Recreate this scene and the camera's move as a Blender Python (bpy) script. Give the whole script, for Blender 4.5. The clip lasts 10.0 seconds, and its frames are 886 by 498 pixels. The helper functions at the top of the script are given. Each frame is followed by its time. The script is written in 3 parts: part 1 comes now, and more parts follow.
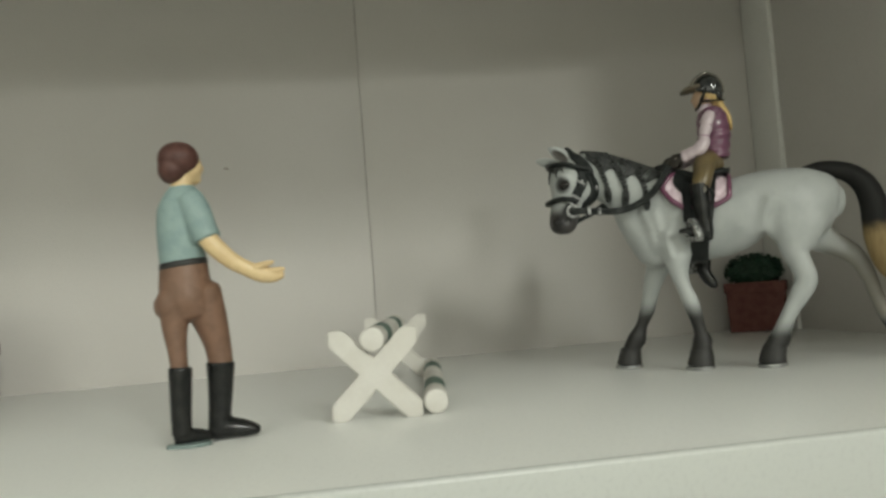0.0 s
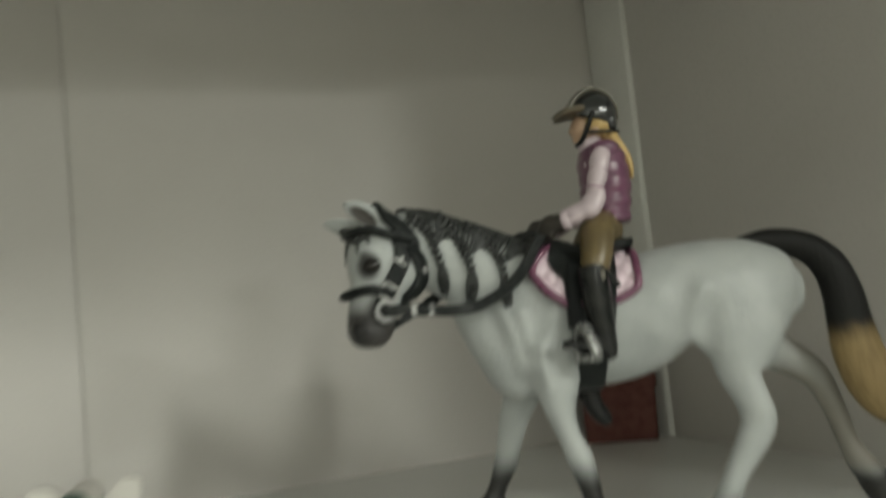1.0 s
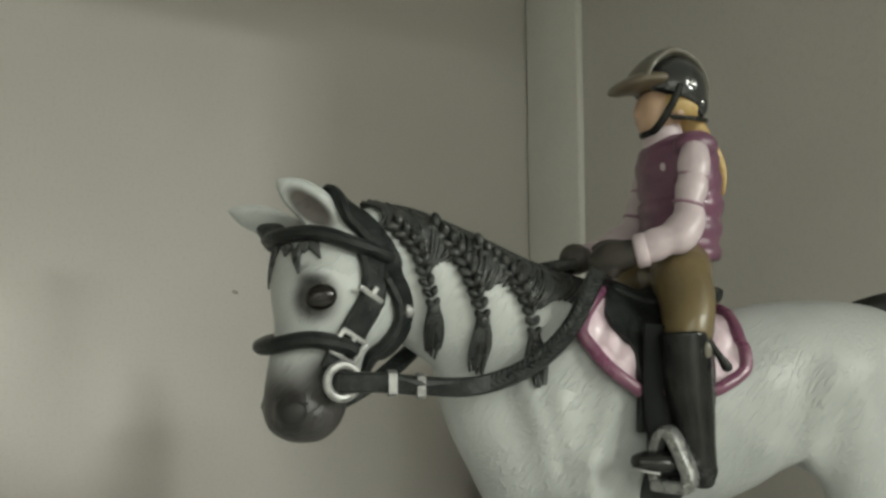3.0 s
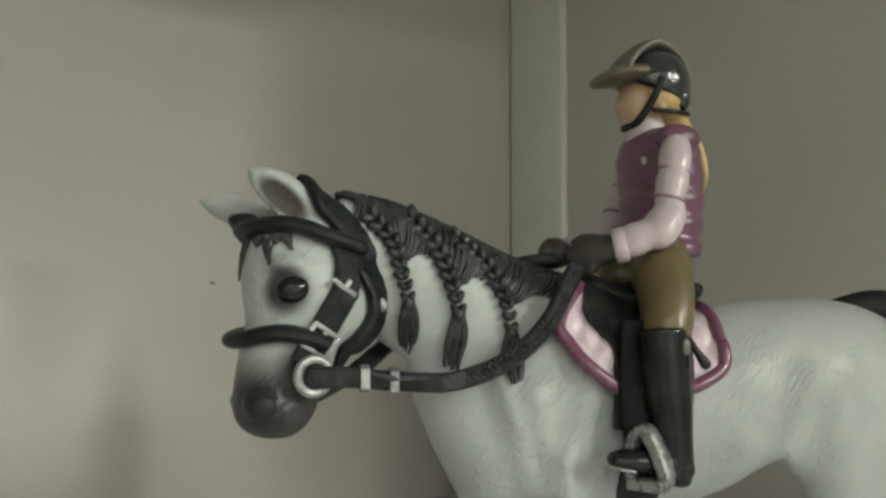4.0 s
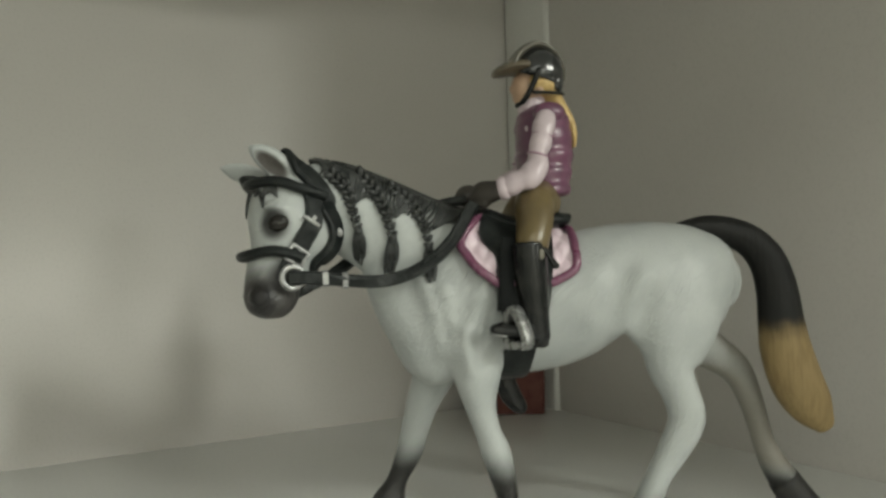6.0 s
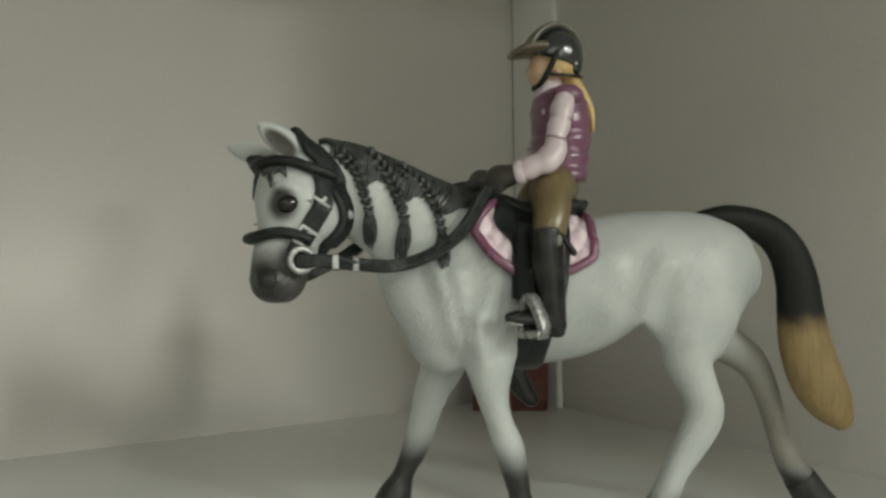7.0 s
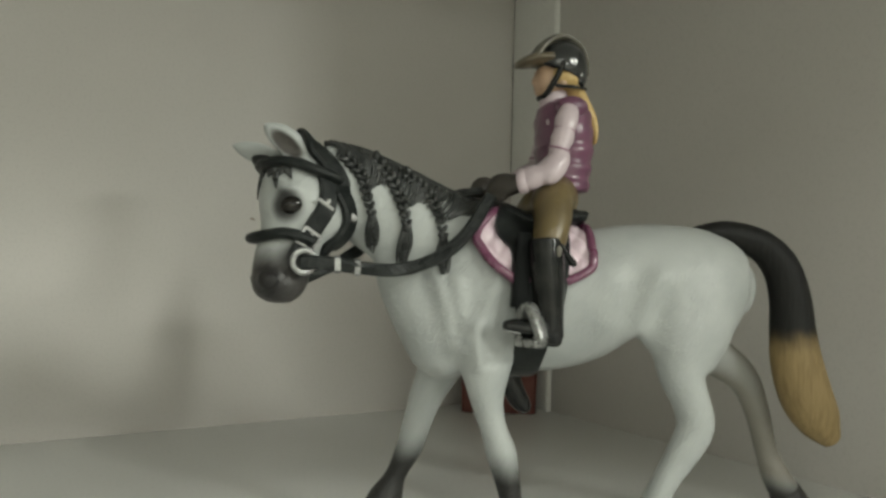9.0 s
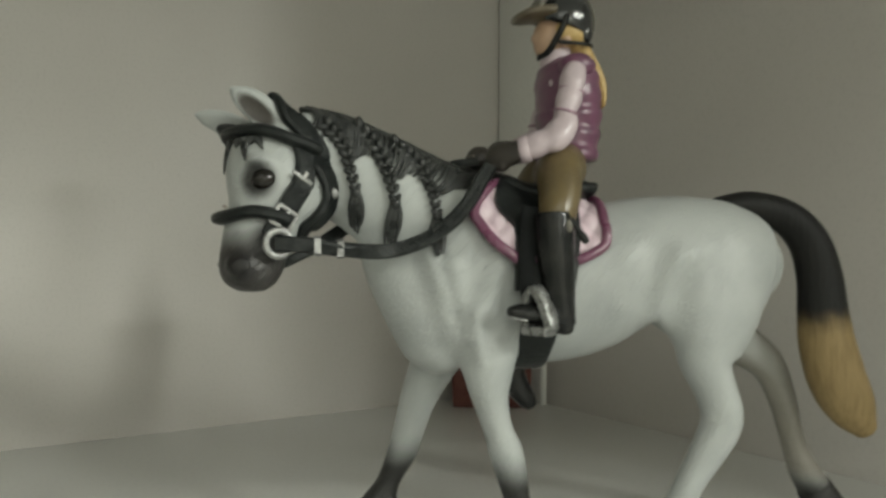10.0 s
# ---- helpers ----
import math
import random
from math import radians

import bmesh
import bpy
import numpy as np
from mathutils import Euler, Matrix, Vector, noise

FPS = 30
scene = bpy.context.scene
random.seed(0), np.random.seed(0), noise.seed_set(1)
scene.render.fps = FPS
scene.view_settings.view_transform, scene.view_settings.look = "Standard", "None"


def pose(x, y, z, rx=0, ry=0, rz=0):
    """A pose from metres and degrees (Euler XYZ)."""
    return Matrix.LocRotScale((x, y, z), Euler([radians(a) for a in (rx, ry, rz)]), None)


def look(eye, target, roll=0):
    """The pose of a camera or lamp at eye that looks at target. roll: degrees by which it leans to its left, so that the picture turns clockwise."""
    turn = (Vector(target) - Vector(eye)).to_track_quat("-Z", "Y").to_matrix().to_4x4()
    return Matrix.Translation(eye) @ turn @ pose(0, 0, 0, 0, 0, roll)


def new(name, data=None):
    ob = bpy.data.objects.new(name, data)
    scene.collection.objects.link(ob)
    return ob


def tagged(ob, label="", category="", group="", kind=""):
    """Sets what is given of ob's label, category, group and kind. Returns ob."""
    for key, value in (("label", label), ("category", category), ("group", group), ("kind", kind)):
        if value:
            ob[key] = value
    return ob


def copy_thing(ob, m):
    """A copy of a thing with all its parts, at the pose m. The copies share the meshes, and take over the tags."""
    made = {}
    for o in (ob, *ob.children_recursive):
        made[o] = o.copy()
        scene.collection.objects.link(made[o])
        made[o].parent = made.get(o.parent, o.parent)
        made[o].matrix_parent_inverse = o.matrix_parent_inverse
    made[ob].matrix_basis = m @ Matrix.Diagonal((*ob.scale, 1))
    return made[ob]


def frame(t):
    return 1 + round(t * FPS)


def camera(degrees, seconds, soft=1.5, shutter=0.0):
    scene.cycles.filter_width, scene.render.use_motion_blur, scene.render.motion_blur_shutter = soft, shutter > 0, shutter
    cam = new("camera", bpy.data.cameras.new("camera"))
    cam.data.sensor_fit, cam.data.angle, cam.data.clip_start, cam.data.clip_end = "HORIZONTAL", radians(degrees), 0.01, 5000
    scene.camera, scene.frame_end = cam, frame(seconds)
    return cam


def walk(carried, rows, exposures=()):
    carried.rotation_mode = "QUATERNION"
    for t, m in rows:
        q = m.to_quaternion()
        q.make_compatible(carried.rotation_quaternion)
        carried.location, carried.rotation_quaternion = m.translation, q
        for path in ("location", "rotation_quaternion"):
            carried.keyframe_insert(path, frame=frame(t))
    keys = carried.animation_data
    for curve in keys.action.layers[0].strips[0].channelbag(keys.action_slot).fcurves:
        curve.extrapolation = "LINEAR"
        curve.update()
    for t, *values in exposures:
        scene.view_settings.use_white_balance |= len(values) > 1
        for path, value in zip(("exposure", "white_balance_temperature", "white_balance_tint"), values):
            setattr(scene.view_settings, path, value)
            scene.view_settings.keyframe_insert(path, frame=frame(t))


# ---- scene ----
cam = camera(55.06, 10.0, soft=2.8, shutter=0.4)
PATH = [
    (0, (-0.30556, -0.55525, 0.04373), (-0.00811, 1.42018, 0.13954), -4.5),
    (0.3, (-0.29641, -0.52792, 0.04680), (0.07259, 1.43560, 0.13868), -4.6),
    (0.5, (-0.28487, -0.51200, 0.05939), (0.16966, 1.43395, 0.14112), -4.7),
    (0.7, (-0.27826, -0.49014, 0.05839), (0.26255, 1.43356, 0.14137), -4.7),
    (0.8, (-0.27666, -0.45922, 0.06234), (0.36656, 1.43305, 0.13711), -5.0),
    (1, (-0.25912, -0.40149, 0.07111), (0.49066, 1.44573, 0.23127), -5.7),
    (1.2, (-0.24412, -0.35710, 0.09055), (0.60276, 1.44456, 0.28245), -5.6),
    (1.5, (-0.24219, -0.32057, 0.09601), (0.68956, 1.44582, 0.20423), -4.0),
    (2, (-0.24491, -0.30325, 0.09059), (0.74150, 1.43399, 0.18530), -1.8),
    (2.5, (-0.24836, -0.30266, 0.08710), (0.80709, 1.39079, 0.22209), -0.7),
    (2.7, (-0.24920, -0.30164, 0.08622), (0.84404, 1.36850, 0.21058), -0.7),
    (3.8, (-0.24777, -0.29779, 0.08617), (0.91570, 1.32424, 0.21000), 0.1),
    (4, (-0.24645, -0.29847, 0.08642), (0.91248, 1.32828, 0.18918), 0.1),
    (4.5, (-0.24967, -0.30301, 0.08569), (0.87258, 1.35045, 0.16706), -0.0),
    (5, (-0.24978, -0.30593, 0.08228), (0.85725, 1.35786, 0.16151), -0.0),
    (5.5, (-0.25814, -0.35667, 0.08321), (0.80523, 1.33661, 0.12832), -1.0),
    (6, (-0.25944, -0.37007, 0.07812), (0.76703, 1.34634, 0.09571), -1.6),
    (6.2, (-0.26337, -0.36637, 0.07689), (0.77719, 1.34149, 0.09755), -1.6),
    (7.3, (-0.25912, -0.36159, 0.07462), (0.77459, 1.35051, 0.08710), -0.5),
    (7.5, (-0.26064, -0.36367, 0.07542), (0.76674, 1.35226, 0.08474), -0.5),
    (8, (-0.26179, -0.36383, 0.07478), (0.77375, 1.34709, 0.09479), 0.4),
    (8.5, (-0.26195, -0.36237, 0.07623), (0.78952, 1.33889, 0.08690), 0.7),
    (9, (-0.26322, -0.36178, 0.07697), (0.79804, 1.33341, 0.08593), 1.4),
    (9.5, (-0.25824, -0.36065, 0.07699), (0.82425, 1.32106, 0.06763), 1.4),
    (10, (-0.25327, -0.34044, 0.07393), (0.84766, 1.32926, 0.06686), 0.2),
]
EXPOSURES = [(0, -0.15), (0.3, -0.21), (0.5, -0.26), (0.8, -0.27), (1, -0.13), (1.5, 0.13), (2.5, 0.21), (3.8, 0.13), (4.5, 0.10), (10, 0.08)]
walk(cam, [(t, look(eye, target, roll)) for t, eye, target, roll in PATH], EXPOSURES)

# ---- world, lamps ----
world = bpy.data.worlds.new("world")
scene.world = world
world.use_nodes = True
world.node_tree.nodes["Background"].inputs[0].default_value = (0.9, 0.95, 1.0, 1)
world.node_tree.nodes["Background"].inputs[1].default_value = 0.05


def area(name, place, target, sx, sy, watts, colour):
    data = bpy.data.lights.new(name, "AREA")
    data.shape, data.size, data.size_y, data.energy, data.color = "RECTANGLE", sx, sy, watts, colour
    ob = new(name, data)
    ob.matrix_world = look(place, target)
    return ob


LAMP = (0.97, 1.0, 0.90)
for place, watts, cone, soft in (((0.56, -3.5, 1.276), 97, 17.0, 0.16), ((0.373, -2.6, 1.104), 59, 22.0, 0.12)):
    spot = bpy.data.lights.new("ceiling_spot", "SPOT")
    spot.energy, spot.color, spot.spot_size, spot.spot_blend, spot.shadow_soft_size = watts, LAMP, radians(cone), 0.62, soft
    new("ceiling_spot", spot).matrix_world = look(place, (-0.60, 0.0, -0.10))
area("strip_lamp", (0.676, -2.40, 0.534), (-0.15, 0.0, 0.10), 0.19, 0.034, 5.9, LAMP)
# Four unseen fill lamps, added for the soft light in the compartment.
area("fill_panel", (1.35, -2.40, 1.04), (1.35, -2.40, 0.0), 0.9, 0.35, 37, LAMP)
area("fill_panel", (-2.6, -2.6, 1.04), (-2.6, -2.6, 0.0), 2.0, 2.0, 17, LAMP)
area("fill_panel", (-1.45, -1.75, 1.04), (-1.45, -1.75, 0.0), 1.2, 0.9, 14.5, LAMP)
area("fill_panel", (-1.4, -7.0, 1.04), (-1.4, -7.0, 0.0), 1.6, 1.2, 148, LAMP)


# ---- materials ----
def nodes_of(name):
    m = bpy.data.materials.new(name)
    m.use_nodes = True
    t = m.node_tree
    return m, t, t.nodes["Principled BSDF"]


def link(t, a, b):
    t.links.new(a, b)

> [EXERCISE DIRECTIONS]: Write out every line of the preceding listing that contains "random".

> [SOLUTION TO THIS TASK]:
import random
random.seed(0), np.random.seed(0), noise.seed_set(1)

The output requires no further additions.